Presence Over Pixels
Social media is great at keeping you connected to everyone, except the person sitting right next to you. You’re technically together, but mentally off in different corners of the internet, each lost in your own scrolling universe. It’s cozy, sure, yet real connection asks for something warmer than blue light. Try carving out little moments that are just yours — dinner without phones, a walk around the block, or a few minutes of talking before bed. You don’t have to go off the grid, just remember to look at each other more than your screens.
Photography: Kristin Piteo, Katarina Fedora
Emotional & Long-Term Health
Be Each Other’s Hype Person
Cheer each other on! Proudly and without hesitation, especially when things get messy. Whatever it is, a big career move, a small creative win, or just making it through a tough week, show up with your full support. That look, that “you’ve got this,” that quiet confidence you reflect back to them? It has more power than you think. Everyone needs a hype person. If you can be that for each other, you’ll feel unstoppable no matter what life life throws your way.

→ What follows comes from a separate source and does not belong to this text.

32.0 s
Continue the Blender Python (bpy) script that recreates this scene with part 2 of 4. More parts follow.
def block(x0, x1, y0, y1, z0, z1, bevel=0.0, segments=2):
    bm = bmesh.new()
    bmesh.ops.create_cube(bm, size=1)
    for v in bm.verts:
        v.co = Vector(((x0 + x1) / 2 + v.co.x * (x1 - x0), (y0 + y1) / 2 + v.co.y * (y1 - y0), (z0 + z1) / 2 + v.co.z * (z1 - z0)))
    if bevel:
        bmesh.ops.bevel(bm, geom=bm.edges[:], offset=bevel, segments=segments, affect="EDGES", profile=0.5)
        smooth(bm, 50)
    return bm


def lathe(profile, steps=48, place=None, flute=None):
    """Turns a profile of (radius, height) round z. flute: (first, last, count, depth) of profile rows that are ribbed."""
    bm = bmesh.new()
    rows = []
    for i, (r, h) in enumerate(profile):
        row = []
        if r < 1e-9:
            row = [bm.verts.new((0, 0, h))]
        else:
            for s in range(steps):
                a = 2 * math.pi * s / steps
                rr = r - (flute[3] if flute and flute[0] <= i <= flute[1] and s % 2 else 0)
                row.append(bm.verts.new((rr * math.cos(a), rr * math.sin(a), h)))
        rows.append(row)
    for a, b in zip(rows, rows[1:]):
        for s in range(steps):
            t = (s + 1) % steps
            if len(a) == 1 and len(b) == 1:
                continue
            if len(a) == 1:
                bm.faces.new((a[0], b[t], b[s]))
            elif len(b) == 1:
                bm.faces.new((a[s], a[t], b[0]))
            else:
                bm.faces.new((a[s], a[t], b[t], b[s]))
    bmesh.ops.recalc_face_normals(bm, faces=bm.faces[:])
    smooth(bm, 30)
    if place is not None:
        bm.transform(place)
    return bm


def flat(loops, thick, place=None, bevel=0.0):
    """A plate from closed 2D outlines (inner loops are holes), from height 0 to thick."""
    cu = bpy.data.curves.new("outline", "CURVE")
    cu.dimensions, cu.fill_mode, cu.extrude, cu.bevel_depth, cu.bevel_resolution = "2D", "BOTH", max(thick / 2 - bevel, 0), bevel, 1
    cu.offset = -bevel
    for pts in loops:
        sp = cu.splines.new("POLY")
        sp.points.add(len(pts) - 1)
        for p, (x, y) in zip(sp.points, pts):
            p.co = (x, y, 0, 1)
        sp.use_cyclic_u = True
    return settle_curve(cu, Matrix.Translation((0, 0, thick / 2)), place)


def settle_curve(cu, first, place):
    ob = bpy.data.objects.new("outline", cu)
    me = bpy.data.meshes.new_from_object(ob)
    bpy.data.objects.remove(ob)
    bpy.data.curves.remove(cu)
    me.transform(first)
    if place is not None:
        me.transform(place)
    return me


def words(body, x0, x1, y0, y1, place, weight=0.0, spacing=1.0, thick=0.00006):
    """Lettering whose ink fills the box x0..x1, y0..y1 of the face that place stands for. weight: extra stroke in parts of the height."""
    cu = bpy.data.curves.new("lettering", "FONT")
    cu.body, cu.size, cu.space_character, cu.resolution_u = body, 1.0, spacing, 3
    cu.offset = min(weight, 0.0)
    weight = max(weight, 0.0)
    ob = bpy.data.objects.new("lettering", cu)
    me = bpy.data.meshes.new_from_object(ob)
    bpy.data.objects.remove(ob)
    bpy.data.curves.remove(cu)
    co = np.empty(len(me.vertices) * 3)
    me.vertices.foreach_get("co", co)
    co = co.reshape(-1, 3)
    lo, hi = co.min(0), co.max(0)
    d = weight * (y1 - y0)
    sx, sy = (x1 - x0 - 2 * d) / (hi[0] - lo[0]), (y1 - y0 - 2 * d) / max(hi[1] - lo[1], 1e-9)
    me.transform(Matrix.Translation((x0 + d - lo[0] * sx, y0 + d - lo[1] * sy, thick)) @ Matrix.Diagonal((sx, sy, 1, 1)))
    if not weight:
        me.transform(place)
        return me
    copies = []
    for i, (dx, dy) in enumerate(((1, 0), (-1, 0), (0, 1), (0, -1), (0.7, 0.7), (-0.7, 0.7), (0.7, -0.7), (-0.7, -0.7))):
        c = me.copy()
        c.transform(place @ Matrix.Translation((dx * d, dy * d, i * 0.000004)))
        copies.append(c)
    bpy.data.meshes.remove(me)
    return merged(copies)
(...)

Photography: Ginger's Eyes, Kindred
Handle Stress as a Team
Life has sharp turns, bad days, and seasons that test you. We all know that part too well. The real test, though, is how you handle it together. Stress has a way of pushing people into their own corners, but partnership means meeting in the middle. Share the weight, talk about what’s heavy, and build small coping rituals that remind you you’re not alone in it. Some days that means venting, some days it’s problem-solving, and sometimes it’s just sitting quietly and holding space. The hard moments hit differently when you remember you’re on the same side.
Respect Boundaries
Every healthy relationship is built on respect, and that includes knowing where each other’s boundaries are. It shows up in the small moments, like how you respond when your partner says they need space or time to themselves. Boundaries aren’t signs that something’s wrong. They’re reminders that both of you know what helps you stay grounded. For some, it’s alone time. For others, it’s stepping back from social plans or choosing quiet over conversation. Respecting that space shows both of you that love feels safest when you can still be yourselves.
Photography: Emotions & Math, Ginger's Eyes
Build Your Repair Rituals
Fights happen. Misunderstandings, bad moods, off days — they all sneak in. What matters is what you do next. Every couple needs a reset button, a way to say “we’re good” without making it a whole production. Take time to learn what works for you. Perhaps it’s cooking together after an argument, or reaching for their hand before you find the right words. Having a rhythm for reconnection, your own language for mending, makes all the difference when things inevitably crack a little.
Keep Dreaming Together
Even years in, don’t stop asking: what’s next? Not just in a practical sense but in that wide-open, anything’s-possible kind of way. Shared vision gives a relationship movement and helps the energy stay forward-facing instead of stuck in cycles. It could be a trip you haven’t taken yet, a lifestyle you’re slowly leaning into, or an idea that’s still just a maybe.The point isn’t to have it all figured out, it’s to keep imagining something worth moving toward. Together.